Acquisition des nouveaux ensemencés de 1723
Ainsi des arrêts du conseil du roi (lettres patentes des 13 et 25 septembre 1723) ordonnèrent, la réunion au corps de la forest de Bercé appartenant à sa majesté et le reboisement des landes de Longuebranche, dites de Grammont (300 arpents) et des landes de Haute-Perche (2000 arpents).
C’est le début d’une ébauche de la sylviculture et d’une forêt organisée.
Elle ne couvre alors que les 3/4 de la surface actuelle. Le reste est acquis en 1723 (Landes de Grammont et de Haute Perche).
A la révolution, Bercé fait partie de l’apanage de Monsieur :
Louis XVIII le Désiré . En 1791, elle passe dans le domaine de l’État. L’âge d’exploitabilité des chênes, abaissé de 200 à 100 ans en 1783, est heureusement ramené à 150, puis 180 ans avant la fin du 18e siècle.
La forêt a bien eu à souffrir de quelques abus pendant la période révolutionnaire.

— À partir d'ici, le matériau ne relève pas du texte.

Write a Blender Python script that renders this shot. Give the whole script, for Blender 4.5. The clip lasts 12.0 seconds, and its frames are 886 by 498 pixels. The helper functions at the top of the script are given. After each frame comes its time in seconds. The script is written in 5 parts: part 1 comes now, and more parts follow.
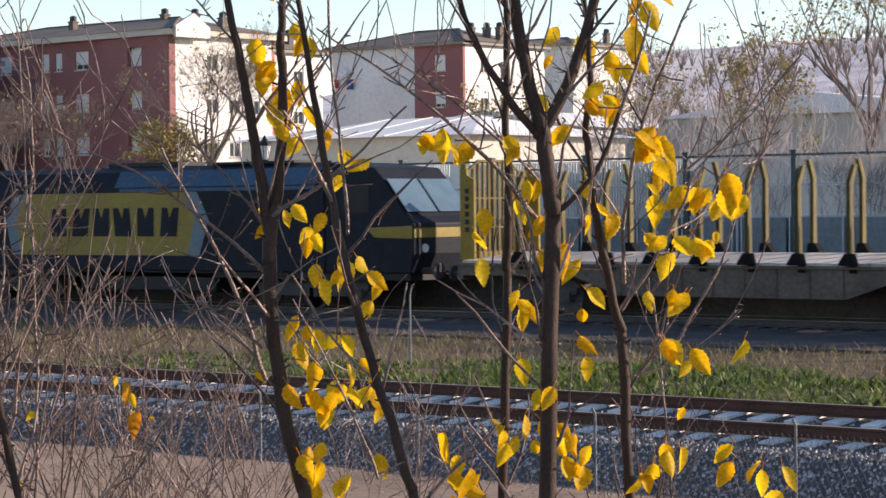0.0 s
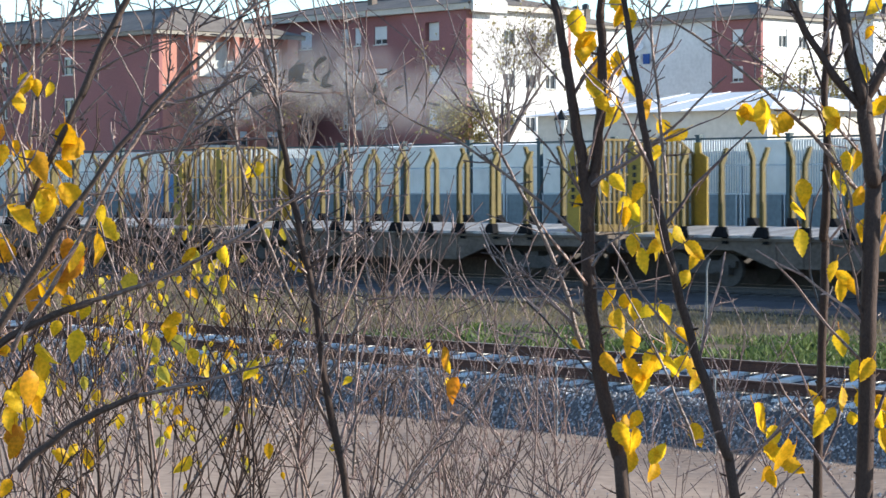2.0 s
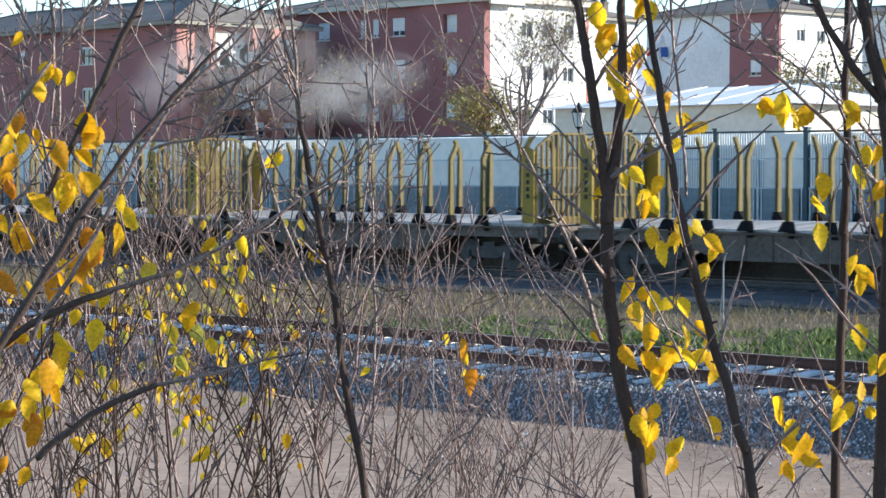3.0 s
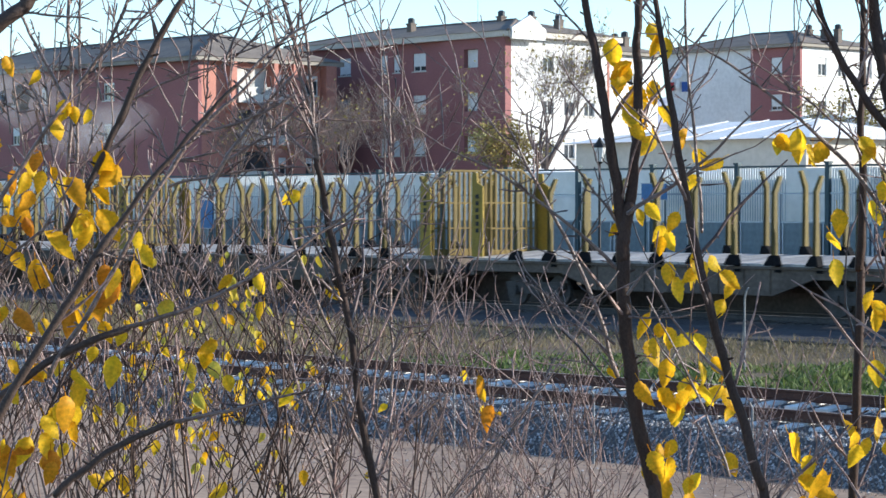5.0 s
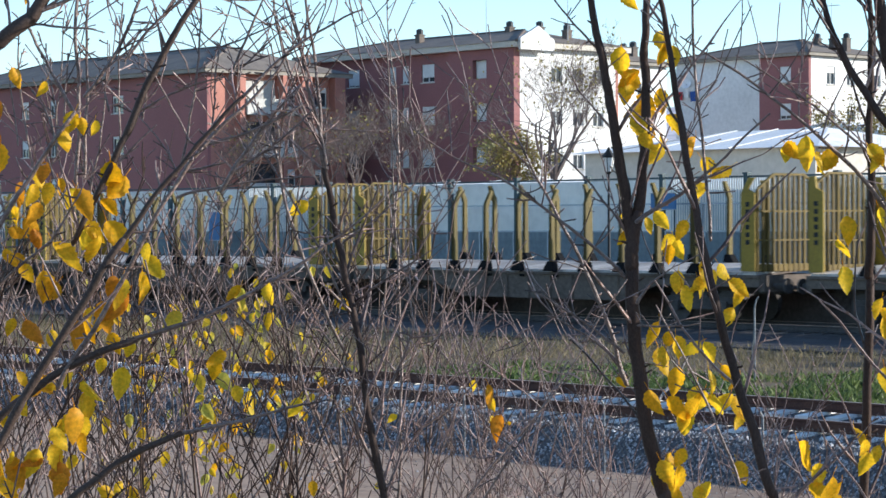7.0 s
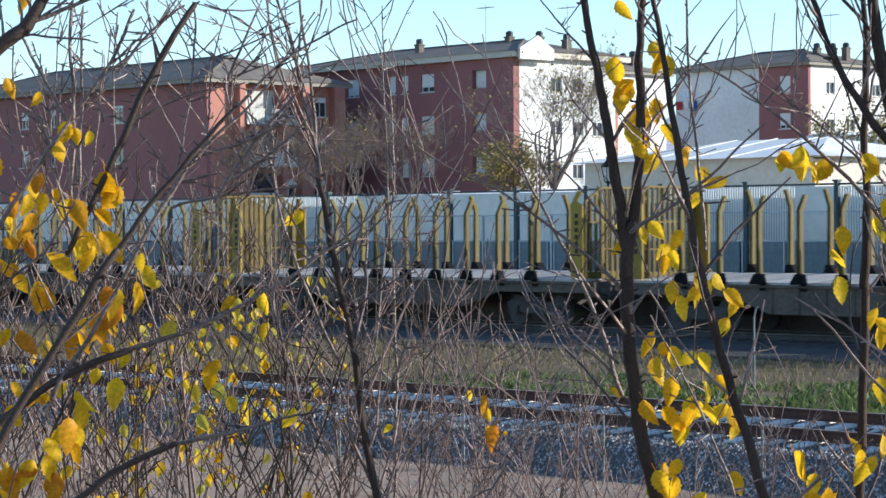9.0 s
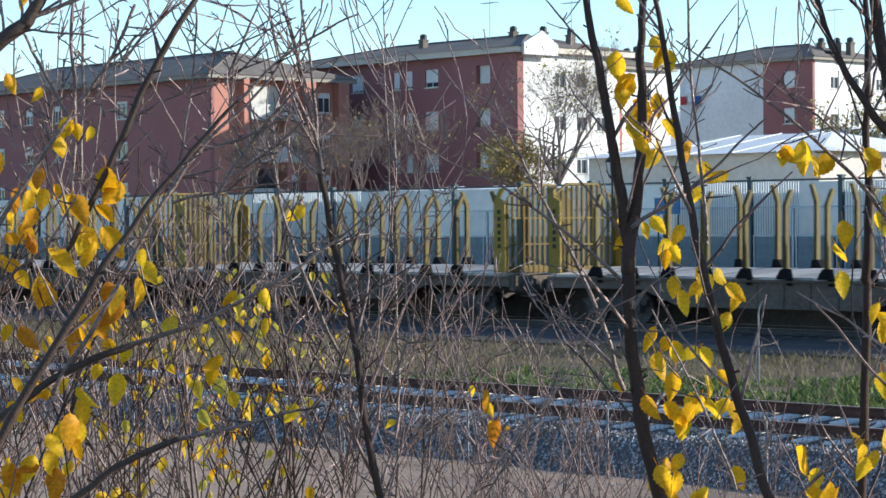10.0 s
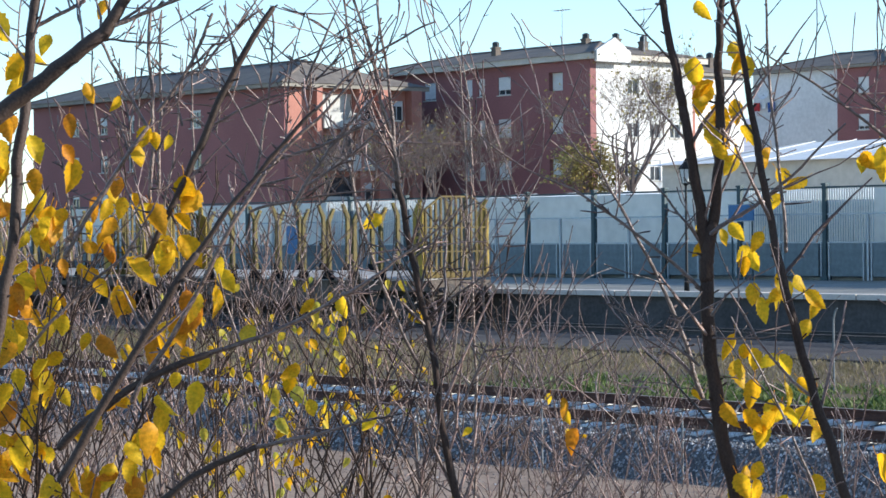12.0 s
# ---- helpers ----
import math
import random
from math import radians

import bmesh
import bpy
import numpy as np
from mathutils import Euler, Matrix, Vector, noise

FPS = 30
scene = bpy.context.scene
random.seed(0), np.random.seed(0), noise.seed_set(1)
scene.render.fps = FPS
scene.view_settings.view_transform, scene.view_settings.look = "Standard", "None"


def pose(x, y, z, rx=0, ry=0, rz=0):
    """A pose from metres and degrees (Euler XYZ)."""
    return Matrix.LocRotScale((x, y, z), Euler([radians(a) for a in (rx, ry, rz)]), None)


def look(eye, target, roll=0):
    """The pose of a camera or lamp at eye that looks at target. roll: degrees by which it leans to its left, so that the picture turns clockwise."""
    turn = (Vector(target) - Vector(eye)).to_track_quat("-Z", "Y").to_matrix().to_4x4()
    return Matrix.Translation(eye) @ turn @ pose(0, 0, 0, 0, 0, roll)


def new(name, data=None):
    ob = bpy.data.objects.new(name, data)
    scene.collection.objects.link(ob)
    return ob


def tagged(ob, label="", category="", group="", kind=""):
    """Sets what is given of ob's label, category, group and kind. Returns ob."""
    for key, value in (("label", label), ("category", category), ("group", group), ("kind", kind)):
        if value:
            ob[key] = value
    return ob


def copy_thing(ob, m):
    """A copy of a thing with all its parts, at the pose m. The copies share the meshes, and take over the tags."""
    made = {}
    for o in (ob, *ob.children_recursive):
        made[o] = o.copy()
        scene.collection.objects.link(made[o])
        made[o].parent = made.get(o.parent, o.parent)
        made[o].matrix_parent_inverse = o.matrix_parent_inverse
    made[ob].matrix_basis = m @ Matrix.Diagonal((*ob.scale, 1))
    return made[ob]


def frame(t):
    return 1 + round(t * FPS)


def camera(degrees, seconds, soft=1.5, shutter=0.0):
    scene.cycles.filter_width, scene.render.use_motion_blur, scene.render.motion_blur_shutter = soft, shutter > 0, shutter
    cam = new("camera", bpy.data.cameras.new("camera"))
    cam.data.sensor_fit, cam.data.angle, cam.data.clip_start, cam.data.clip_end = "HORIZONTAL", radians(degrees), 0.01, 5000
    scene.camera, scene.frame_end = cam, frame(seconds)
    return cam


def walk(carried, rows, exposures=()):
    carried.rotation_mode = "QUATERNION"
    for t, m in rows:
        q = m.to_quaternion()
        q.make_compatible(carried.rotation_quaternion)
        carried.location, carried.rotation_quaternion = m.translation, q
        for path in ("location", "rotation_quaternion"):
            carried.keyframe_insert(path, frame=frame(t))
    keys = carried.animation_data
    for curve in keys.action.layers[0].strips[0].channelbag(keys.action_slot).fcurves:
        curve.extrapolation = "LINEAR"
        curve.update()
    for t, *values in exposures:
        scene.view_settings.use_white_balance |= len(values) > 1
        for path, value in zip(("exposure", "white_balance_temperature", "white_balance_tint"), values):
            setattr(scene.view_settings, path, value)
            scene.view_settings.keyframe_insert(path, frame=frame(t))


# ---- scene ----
# Axes: x along the railway, y across it away from the camera, z up from the head of the near rail.
cam = camera(20.66, 12.0, soft=1.55, shutter=0.12)
walk(cam, [
    (0, pose(0.003, 0.048, 2.911, 88.991, 0.580, 40.129)),
    (0.5, pose(0.014, 0.022, 2.908, 88.834, 0.342, 41.786)),
    (1, pose(0.007, -0.004, 2.910, 88.879, 0.522, 44.602)),
    (1.5, pose(0.000, -0.008, 2.906, 88.625, 0.534, 46.587)),
    (2, pose(-0.001, -0.019, 2.900, 88.442, 0.227, 47.063)),
    (2.5, pose(0.001, -0.020, 2.900, 88.298, 0.075, 47.389)),
    (3, pose(-0.005, -0.023, 2.899, 88.253, -0.141, 47.457)),
    (5, pose(0.010, -0.022, 2.903, 89.077, -0.025, 47.962)),
    (5.5, pose(0.009, -0.026, 2.904, 89.251, 0.069, 48.049)),
    (6, pose(-0.000, -0.023, 2.901, 89.181, 0.130, 48.011)),
    (6.5, pose(0.004, -0.020, 2.902, 89.201, 0.270, 48.133)),
    (7, pose(0.007, -0.016, 2.900, 89.336, 0.278, 48.183)),
    (9, pose(0.011, -0.005, 2.901, 89.564, 0.313, 48.181)),
    (9.5, pose(0.010, -0.001, 2.901, 89.648, 0.297, 48.198)),
    (10, pose(0.012, 0.002, 2.900, 89.456, 0.393, 48.283)),
    (10.5, pose(0.017, 0.005, 2.899, 89.593, 0.452, 48.360)),
    (11, pose(0.013, 0.008, 2.899, 89.567, 0.435, 48.606)),
    (11.5, pose(0.002, 0.011, 2.898, 89.611, 0.498, 49.102)),
    (12, pose(-0.000, 0.000, 2.900, 89.650, 0.570, 50.000)),
], exposures=[(0.0, 0.66, 7900, 19), (2.5, 1.11, 6450, 5), (6.5, 0.79, 6350, 7), (9.5, 0.71, 6350, 5), (12.0, 0.80, 6350, 6)])

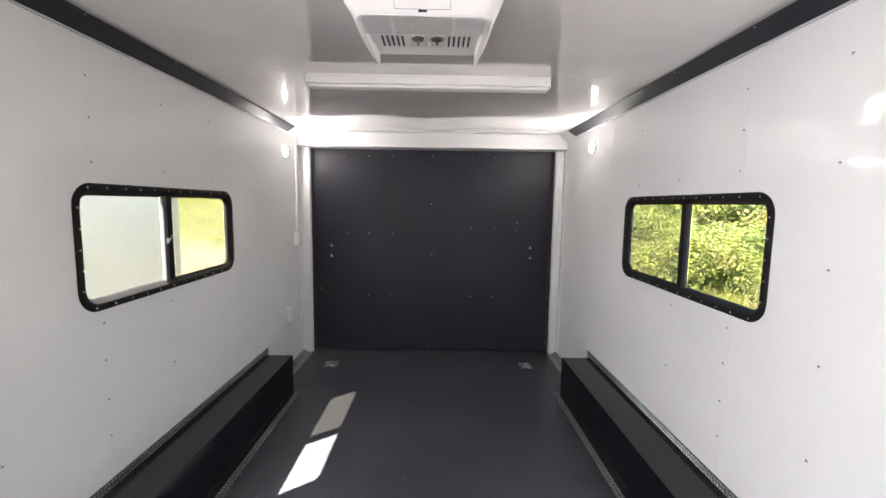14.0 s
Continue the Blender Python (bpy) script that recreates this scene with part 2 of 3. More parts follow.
def ground_material():
    m, nt, n, l, b = nodes_of("field_ground")
    tc = n.new("ShaderNodeTexCoord")
    vec = tc.outputs["Object"]
    big = noise_tex(n, l, vec, 0.16, 4, 0.6)
    mid = noise_tex(n, l, vec, 1.3, 6, 0.65)
    fine = noise_tex(n, l, vec, 22, 4, 0.7)
    grass = ramp(n, l, mid.outputs["Fac"], [(0.38, (0.050, 0.068, 0.005)), (0.5, (0.090, 0.092, 0.008)), (0.62, (0.120, 0.106, 0.016))])
    dirt = ramp(n, l, mid.outputs["Fac"], [(0.38, (0.120, 0.090, 0.042)), (0.62, (0.230, 0.180, 0.098))])
    att = n.new("ShaderNodeAttribute")
    att.attribute_name = "dirt"
    add = n.new("ShaderNodeMath")
    add.operation = 'ADD'
    sub = n.new("ShaderNodeMath")
    sub.operation = 'MULTIPLY_ADD'
    sub.inputs[1].default_value, sub.inputs[2].default_value = 1.6, -0.8
    l.new(big.outputs["Fac"], sub.inputs[0])
    l.new(att.outputs["Fac"], add.inputs[0])
    l.new(sub.outputs[0], add.inputs[1])
    soft = ramp(n, l, add.outputs[0], [(0.38, (0, 0, 0)), (0.62, (1, 1, 1))])
    mx = n.new("ShaderNodeMix")
    mx.data_type = 'RGBA'
    l.new(soft.outputs["Color"], mx.inputs[0])
    l.new(grass.outputs["Color"], mx.inputs[6])
    l.new(dirt.outputs["Color"], mx.inputs[7])
    l.new(mx.outputs[2], b.inputs["Base Color"])
    b.inputs["Roughness"].default_value = 0.95
    bp = n.new("ShaderNodeBump")
    bp.inputs["Strength"].default_value, bp.inputs["Distance"].default_value = 0.8, 0.05
    l.new(fine.outputs["Fac"], bp.inputs["Height"])
    l.new(bp.outputs["Normal"], b.inputs["Normal"])
    return m


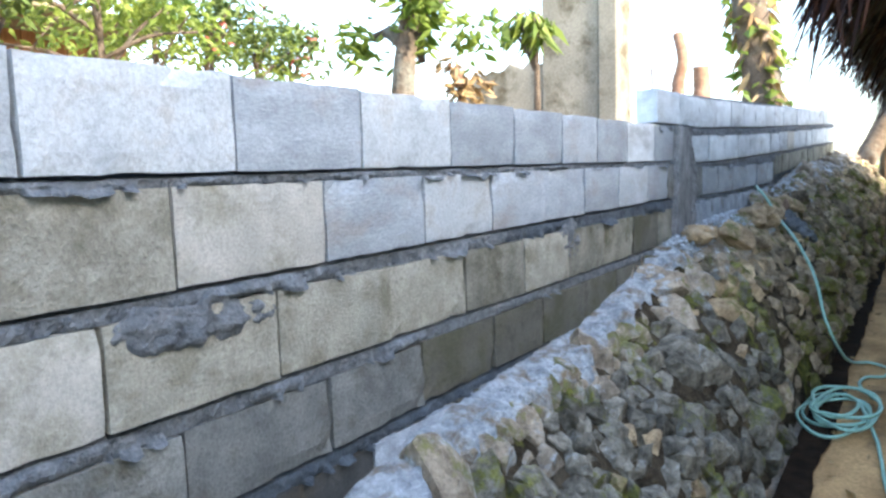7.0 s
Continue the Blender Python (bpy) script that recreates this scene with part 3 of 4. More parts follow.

Tout est à peu près rentré dans l’ordre en 1827
…au moment de la promulgation du Code Forestier en 1827.
Jusqu’en 1843 l’on constata la présence de vide bien souvent laissés par l’agriculture et l’élevage.
Depuis, l’Administration des Eaux et Forêts, relayée par l’Office National des Forêts en 1966, s’efforce de gérer la forêt de Bercé de la manière la plus naturelle possible afin de conserver l’un des plus beaux fleurons du patrimoine forestier français.

Les ensemencements de Bercé
L’âge d’exploitabilité des chênes qui était il y a peu de 240 ans
a été ramené au dernier aménagement à 180 ans.
Le bois d’œuvre de chêne de Bercé a acquis au fil du temps,
une réputation mondiale, peu d’aubier, grain fin, belle
couleur claire, qui le fait rechercher pour l’ébénisterie et le tranchage
(fabrication de placage de moins de un millimètre d’épaisseur).
Aujourd’hui Bercé est avant tout un cru pour la tonnellerie qui lui redonne ses lettres de noblesse et lui fait renouer avec ses racines Gauloises.